EXERCISE PROMPT. Give the data again exactly as written, skipping any pictures.

INFORMATION SHOWN.
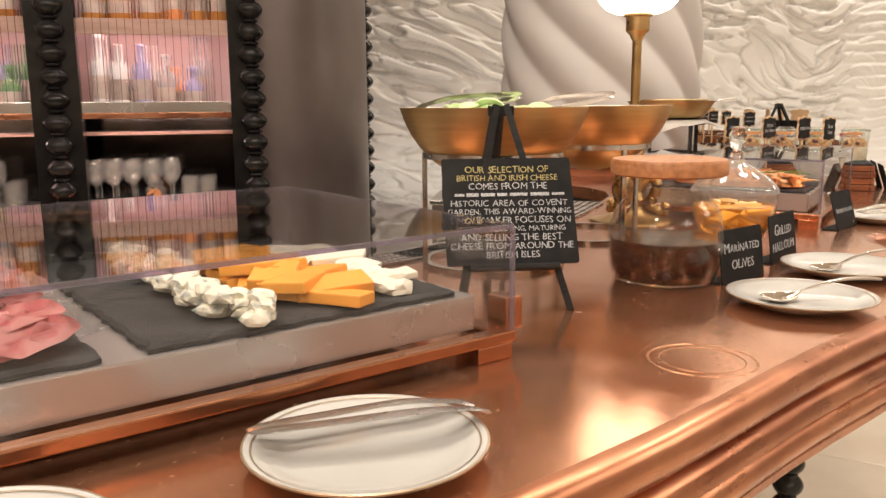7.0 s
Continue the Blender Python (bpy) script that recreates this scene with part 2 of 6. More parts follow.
COPPER = worn_copper()
COPPER_EDGE = mat("copper_moulding", (0.60, 0.275, 0.155), (0.36, 0.145, 0.08), 9, 0.22, 0.38, metal=1.0, bump=0.06, bscale=40, stretch=(1, 1, 3))
BLACK_LACQUER = mat("black_lacquer", (0.012, 0.011, 0.011), (0.02, 0.018, 0.017), 10, 0.12, 0.22, spec=0.35, coat=0.15)
DARK_METAL = mat("dark_satin_panel", (0.20, 0.162, 0.15), (0.155, 0.125, 0.115), 3, 0.32, 0.42, metal=0.5)
PLASTER = mat("white_plaster_relief", (0.82, 0.80, 0.77), (0.76, 0.735, 0.70), 4, 0.55, 0.65, bump=0.12, bscale=90)
PILLAR = mat("pillar_plaster", (0.53, 0.495, 0.47), (0.48, 0.447, 0.42), 3, 0.5, 0.6, bump=0.06, bscale=120)
WALL = mat("plain_wall_paint", (0.62, 0.56, 0.50), (0.57, 0.51, 0.455), 2, 0.7, bump=0.05)
CEILING = mat("ceiling_paint", (0.8, 0.76, 0.7), (0.76, 0.72, 0.66), 2, 0.7, bump=0.05)
STONE = mat("cream_floor_stone", (0.72, 0.64, 0.52), (0.64, 0.55, 0.43), 3, 0.12, 0.25, bump=0.02, vary=0.05)
GROUT = mat("floor_grout", (0.42, 0.38, 0.33), (0.36, 0.33, 0.29), 20, 0.8)
MAHOGANY = mat("polished_reddish_wood", (0.32, 0.12, 0.055), (0.20, 0.07, 0.03), 7, 0.3, 0.42, bump=0.05, stretch=(1, 8, 8), coat=0.15)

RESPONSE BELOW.
7.0 s
Continue the Blender Python (bpy) script that recreates this scene with part 2 of 6. More parts follow.
COPPER = worn_copper()
COPPER_EDGE = mat("copper_moulding", (0.60, 0.275, 0.155), (0.36, 0.145, 0.08), 9, 0.22, 0.38, metal=1.0, bump=0.06, bscale=40, stretch=(1, 1, 3))
BLACK_LACQUER = mat("black_lacquer", (0.012, 0.011, 0.011), (0.02, 0.018, 0.017), 10, 0.12, 0.22, spec=0.35, coat=0.15)
DARK_METAL = mat("dark_satin_panel", (0.20, 0.162, 0.15), (0.155, 0.125, 0.115), 3, 0.32, 0.42, metal=0.5)
PLASTER = mat("white_plaster_relief", (0.82, 0.80, 0.77), (0.76, 0.735, 0.70), 4, 0.55, 0.65, bump=0.12, bscale=90)
PILLAR = mat("pillar_plaster", (0.53, 0.495, 0.47), (0.48, 0.447, 0.42), 3, 0.5, 0.6, bump=0.06, bscale=120)
WALL = mat("plain_wall_paint", (0.62, 0.56, 0.50), (0.57, 0.51, 0.455), 2, 0.7, bump=0.05)
CEILING = mat("ceiling_paint", (0.8, 0.76, 0.7), (0.76, 0.72, 0.66), 2, 0.7, bump=0.05)
STONE = mat("cream_floor_stone", (0.72, 0.64, 0.52), (0.64, 0.55, 0.43), 3, 0.12, 0.25, bump=0.02, vary=0.05)
GROUT = mat("floor_grout", (0.42, 0.38, 0.33), (0.36, 0.33, 0.29), 20, 0.8)
MAHOGANY = mat("polished_reddish_wood", (0.32, 0.12, 0.055), (0.20, 0.07, 0.03), 7, 0.3, 0.42, bump=0.05, stretch=(1, 8, 8), coat=0.15)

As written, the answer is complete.